-------- Collected material --------

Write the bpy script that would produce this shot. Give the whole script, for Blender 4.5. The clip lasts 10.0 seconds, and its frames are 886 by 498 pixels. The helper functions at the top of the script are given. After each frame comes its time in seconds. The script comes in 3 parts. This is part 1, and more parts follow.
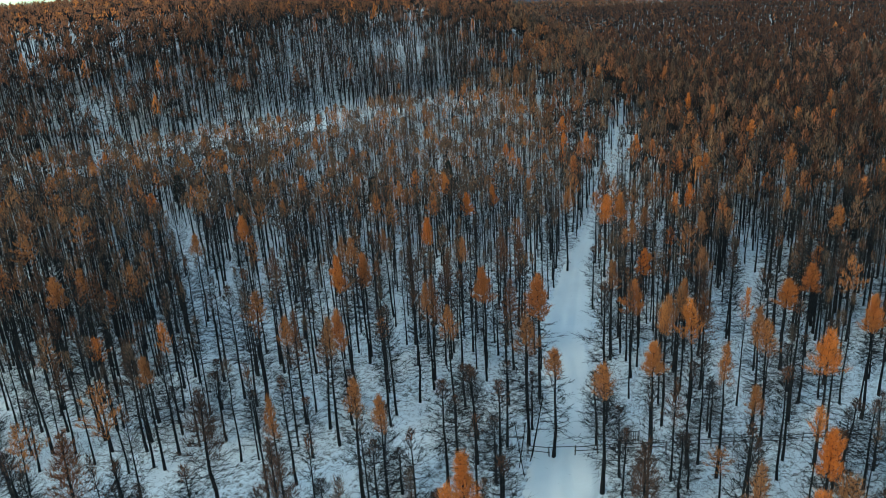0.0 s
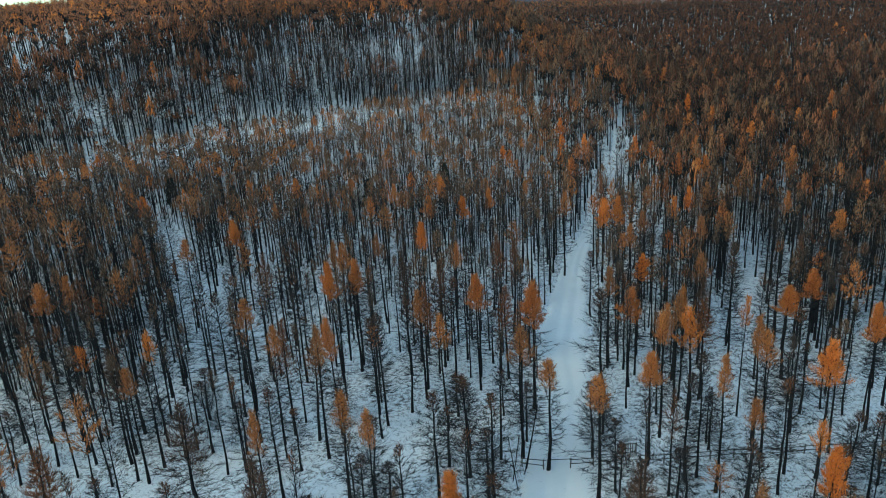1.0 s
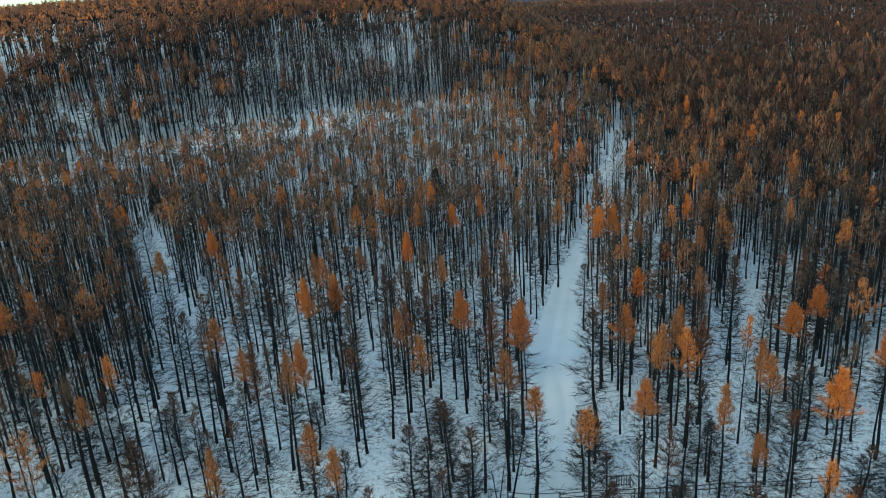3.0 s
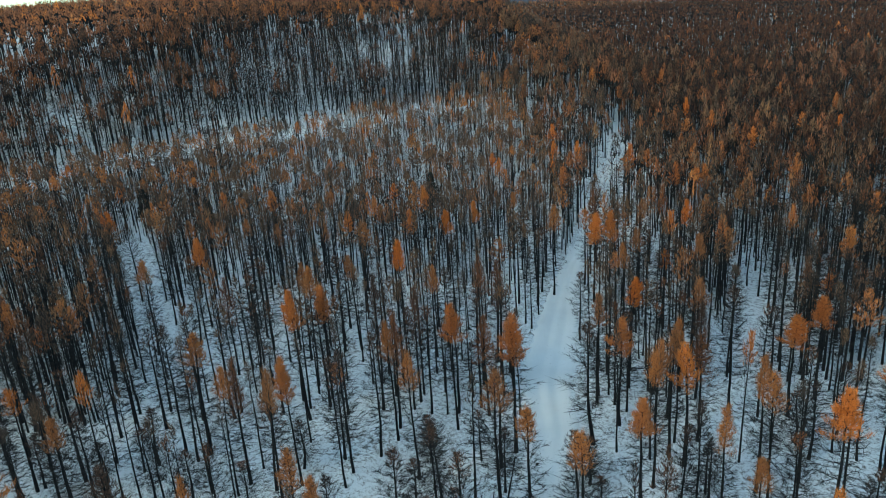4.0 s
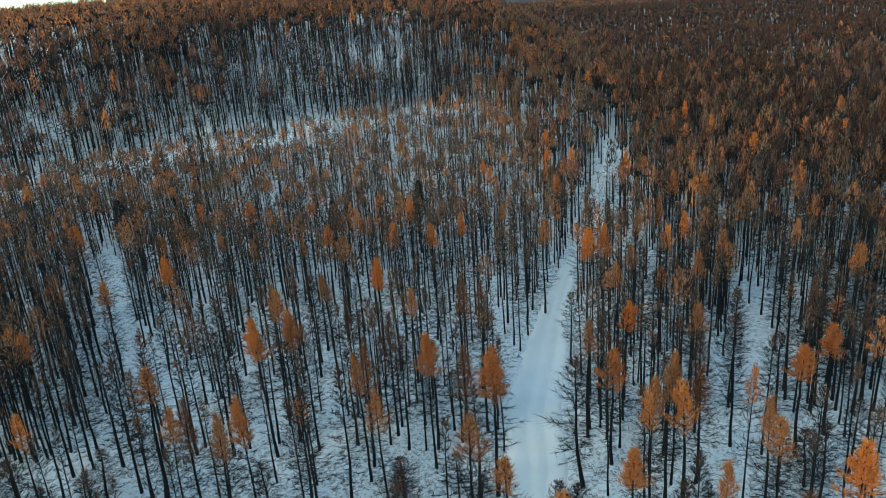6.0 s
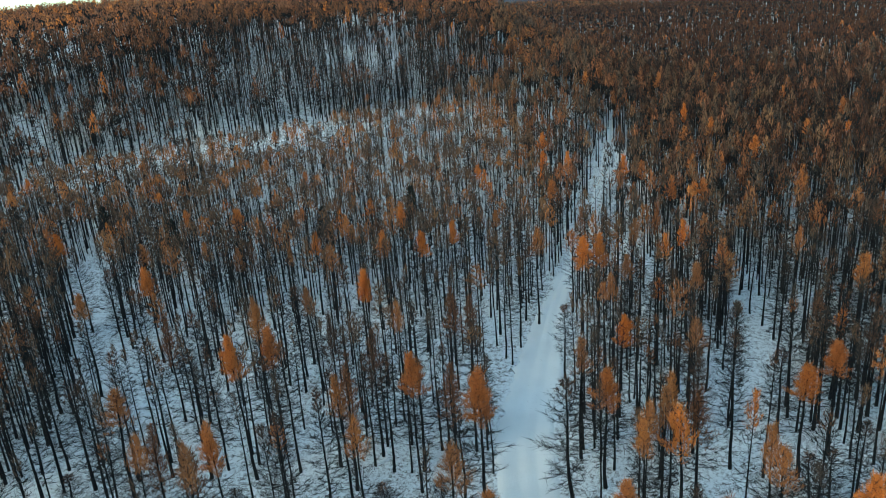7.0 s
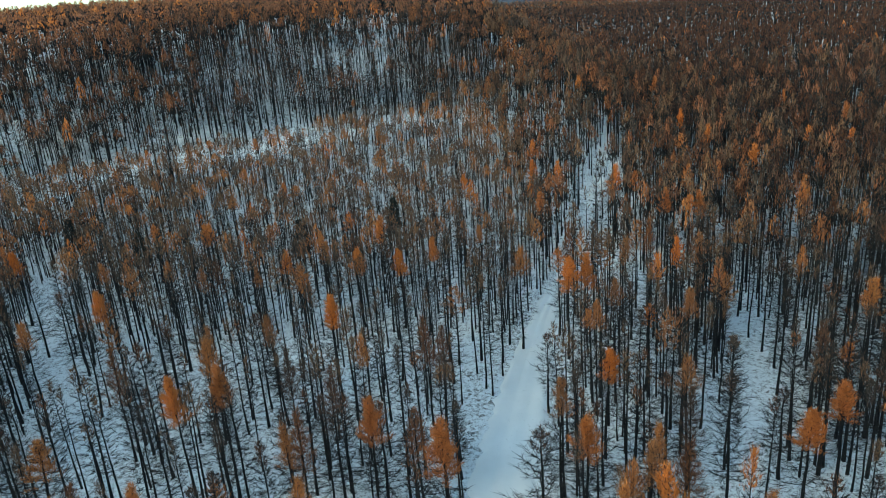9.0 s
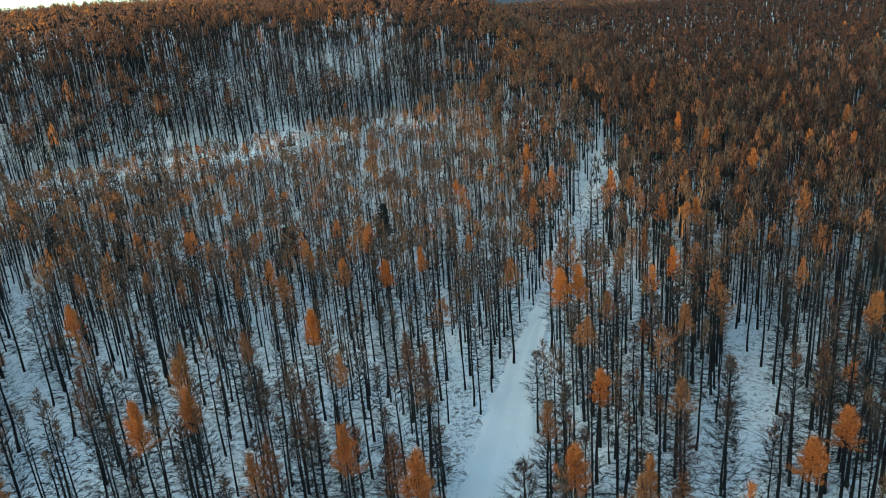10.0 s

--------

** Problem statement **
Reproduce the material in full, word for word, and omit the pictures.

** Reply **
Write the bpy script that would produce this shot. Give the whole script, for Blender 4.5. The clip lasts 10.0 seconds, and its frames are 886 by 498 pixels. The helper functions at the top of the script are given. After each frame comes its time in seconds. The script comes in 3 parts. This is part 1, and more parts follow.
0.0 s
1.0 s
3.0 s
4.0 s
6.0 s
7.0 s
9.0 s
10.0 s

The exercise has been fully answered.